Cuba sugar ministry to be shut in reform -sources

Plans to create the new sugar corporation and revitalize  the industry by, among other things, allowing foreign  investment and closing inefficient sugar mills are nearing  final approval by President Raul Castro, said the sources, who  know the industry well and asked not to be identified.

The ministry’s upcoming demise appears to be the last  chapter in the dramatic decline of the sugar industry in a  Caribbean island country where sugar was once king but now  accounts for less than 5 per cent of foreign exchange earnings.

This latest move is similar to other agricultural reforms  under Castro, who replaced older brother Fidel Castro in 2008  and is trying to increase food output by loosening the  communist-led government’s control over farming.

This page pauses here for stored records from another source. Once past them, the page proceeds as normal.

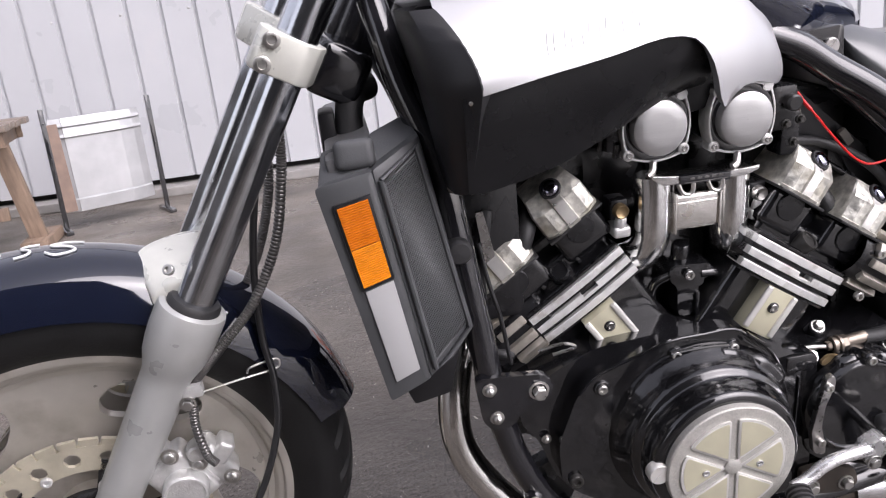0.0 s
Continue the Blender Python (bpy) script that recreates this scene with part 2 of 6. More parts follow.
def tube(bm, pts, r, n=12, k=6, caps=True):
    line = curve(pts, k)
    m = len(line)
    if isinstance(r, (list, tuple)):
        rr = [float(np.interp(i / (m - 1) * (len(r) - 1), range(len(r)), r)) for i in range(m)]
    else:
        rr = [r] * m
    d = (line[1] - line[0]).normalized()
    side = d.orthogonal().normalized()
    rings = []
    for i, p in enumerate(line):
        d2 = (line[min(i + 1, m - 1)] - line[max(i - 1, 0)]).normalized()
        side = d.rotation_difference(d2) @ side
        d = d2
        side = (side - d * side.dot(d)).normalized()
        up = d.cross(side)
        rings.append([p + rr[i] * (math.cos(a) * side + math.sin(a) * up) for a in (2 * math.pi * j / n for j in range(n))])
    skin(bm, rings, True, caps)


def at(p, d=(0, -1, 0), roll=0.0):
    """Local z along d at p; local y points up where it can."""
    d = Vector(d).normalized()
    up = Vector((0, 0, 1)) if abs(d.z) < 0.95 else Vector((1, 0, 0))
    x = up.cross(d).normalized()
    y = d.cross(x)
    m = Matrix((x, y, d)).transposed().to_4x4()
    return Matrix.Translation(p) @ m @ Matrix.Rotation(roll, 4, "Z")


def lathe(bm, prof, m=None, n=48, a0=0.0, a1=2 * math.pi, caps=False):
    m = m or Matrix()
    full = abs(a1 - a0 - 2 * math.pi) < 1e-6
    cnt = n if full else n + 1
    rings = []
    for r, h in prof:
        rings.append([m @ Vector((r * math.cos(a0 + (a1 - a0) * j / n), r * math.sin(a0 + (a1 - a0) * j / n), h)) for j in range(cnt)])
    skin(bm, rings, full, False)
    if caps and full:
        for r, s in ((rings[0], -1), (rings[-1], 1)):
            bm.faces.new([bm.verts.new(p) for p in r][::s])


def soften(bm, edges, w, seg=2):
    if w > 0:
        bmesh.ops.bevel(bm, geom=edges, offset=w, segments=seg, affect="EDGES", profile=0.6, clamp_overlap=True)


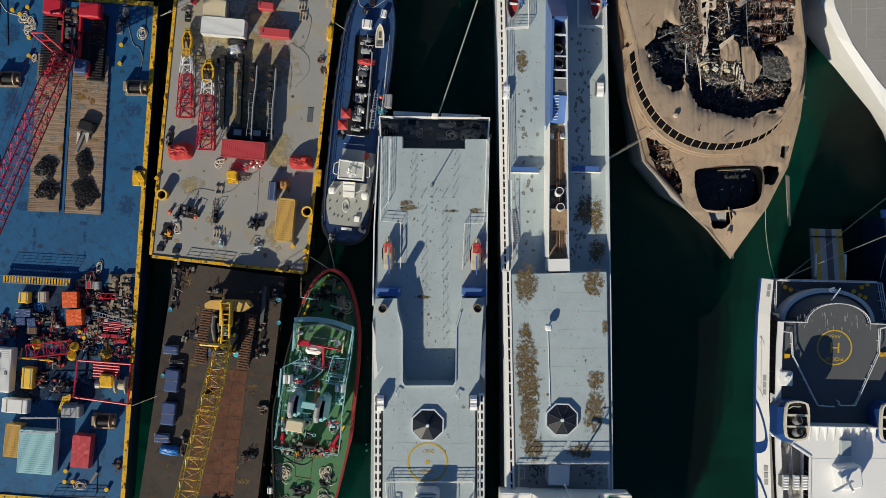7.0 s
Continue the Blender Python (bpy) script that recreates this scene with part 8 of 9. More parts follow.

Cuba’s fall from once being the world’s biggest sugar  exporter, producing 8 million tonnes of raw sugar annually,  began with the collapse of former benefactor the Soviet Union  in 1991. Since then, the sector has declined relentlessly and  output is expected to be only 1.2 million tonnes this harvest.

But with the upcoming reorganization, “in the medium-term  they hope to increase production to 2.8 million tonnes using  fewer mills,” a Cuban source with intimate knowledge of the  sugar industry said.

“Yields per hectare are currently around 3 tonnes per  hectare and the goal is to bring them up to at least 6 tonnes,”  he added.

The international standard is 8 tonnes per hectare (2.47acres).

Cuba itself consumes a minimum 700,000 tonnes of sugar  annually.